Social network analysis: the key to churn prediction in the prepaid market
Social network analysis is a data mining technique that seeks to explain the behaviour of individuals through their social ties, says Liam Furman, senior analyst at OLRAC SPS.
Liam Furman, Senior Analyst, OLRAC SPS
Conventional churn models – designed to predict the likelihood that a customer will terminate their subscription to a service – treat people like isolated individuals. However, that is clearly not the case for most of us. Rather, we are social creatures who are influenced by those around us.
Social network analysis (SNA) is a data mining technique which seeks to explain the behaviour of individuals through their social ties, says Liam Furman, Senior Analyst at OLRAC SPS.
Wait, are you talking about Facebook and Twitter?

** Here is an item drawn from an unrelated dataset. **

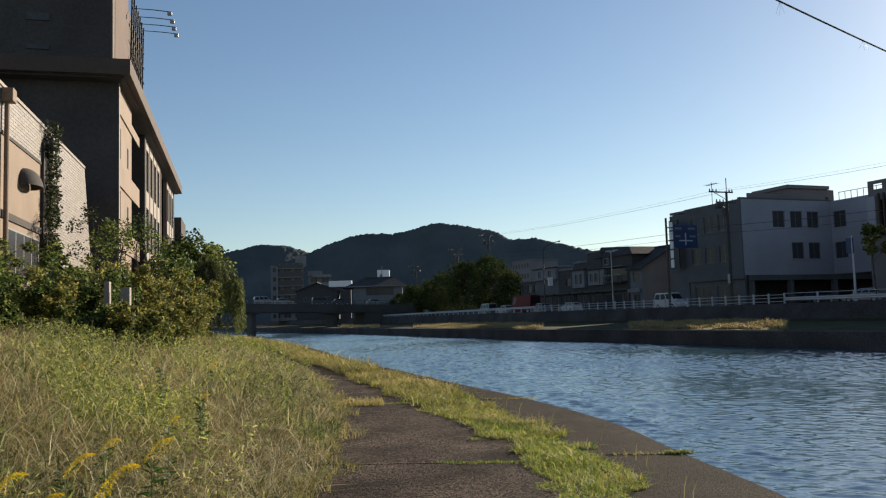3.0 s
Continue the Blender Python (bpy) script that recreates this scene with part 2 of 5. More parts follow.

A common misconception is that SNA involves the analysis of data from popular social networking sites like Facebook and Twitter. Rather, a social network refers to a particular representation of the relationships between individuals that is based on the mathematical field of graph theory.
Figure 1 below illustrates a small social network. In this type of display, individual customers correspond to nodes and links between them indicate social relationships.
SNA is not new; it has been used in the social sciences for more than 80 years. However, only fairly recently have businesses woken up to the significant potential gains that can be realised through its application. The telecommunications sector is probably the sector that is most mature in the use of SNA; there are two key reasons for this:
* Churn problem: As mobile penetration is increasing and the market is approaching saturation, the emphasis of service providers is shifting from customer acquisition to retention – the only way to grow the consumer base is to poach customers from rival networks. Increasingly, telecommunications networks are relying on predictive models to identify at-risk subscribers for special offers before they move to the competition. SNA is especially useful in the prepaid segment where there exists little demographic data for conventional data mining techniques.
* Availability of data: Telecommunications networks have access to vast quantities of high quality data. This data details who their customers contact and who contacts them – this allows for rich and comprehensive social network graphs to be built.
But how does SNA work?
First, a social network graph is built from call data record (CDR) data. These data sets typically contain detailed information about voice calls, SMS and other services of users. Churn predictions are based on a word-of-mouth premise, whereby churners influence their friends to churn, who in turn spread that influence to others, and so on. Therefore, the next step is to simulate the spreading influence of known past churners through the social network. This gives an estimate of the amount of "churn influence" that each customer has received. Those with higher "churn influence" are more likely to discontinue their subscription and, consequently, should be priority targets for retention efforts.
Figure 1: An example of a small social network represented as a graph. Doug is friends with Sarah and Grant, but he is only indirectly related to John and Hayley
Before going much further, it is worth noting that SNA does not necessarily preclude traditional churn modelling. The two approaches are, in fact, complementary – outputs from SNA should be combined with information on the past behaviour and demographics of customers. This produces more accurate predictive models; academic literature on the subject reports increased performance by a factor of 10 or more over conventional churn modelling techniques.
There are some drawbacks to using SNA: mostly notably, the computing requirements. CDR data is usually in the region of hundreds of Gigabytes large, and existing infrastructure may be insufficient to effectively handle the volumes of data. However, the emergence of new technologies that can be scaled to meet the demands of the industry means this is becoming less of an issue every day, and SNA has now become a viable production solution.
What else is SNA good for?
Although this article has focused on churn prediction, there are many more applications for SNA, including:
* Customer value management: A number of key business processes rely on estimates of the future value of a customer. For example, it is worth offering reduced rates to a potential churner only if the cost to the company is less than the expected future spend of the at-risk subscriber. However, it is not enough simply to consider historical spend, because a low value customer may have influence over a high value social network. SNA provides a means of incorporating a customer's relationships into their value calculation.
* Social network fingerprinting: In the prepaid segment it is particularly difficult to measure revolving churners. These are subscribers who cancel a product and then replace it with a new one from the same network. The problem is that the personal details of prepaid customers are often not collected, making it almost impossible to track them. SNA can be used to map "new" customers into existing social networks where one or more individuals has previously left. By identifying these revolving churners, they can be treated differently and monitored.
* Marketing campaign improvement: If resources are limited, it is often beneficial to target direct marketing to influencers only. These are individuals with a large number of strong social ties. It has been shown that influencers promote products to their social networks, improving the response to marketing campaigns. SNA enables businesses to identify these individuals.
In summary, SNA has emerged as an important technique for studying complex, real-world networks. Its most developed business application is in the telecommunications sector, where its use can dramatically improve the performance of churn prediction models. This is especially true in the prepaid segment, which ordinarily suffers from a lack of customer demographic data. With further applications in marketing and customer segmentation, SNA is set to become a common term in the world of predictive analytics. OLRAC SPS strives to get maximal value out of your data, and it believes that social networks are too important to ignore.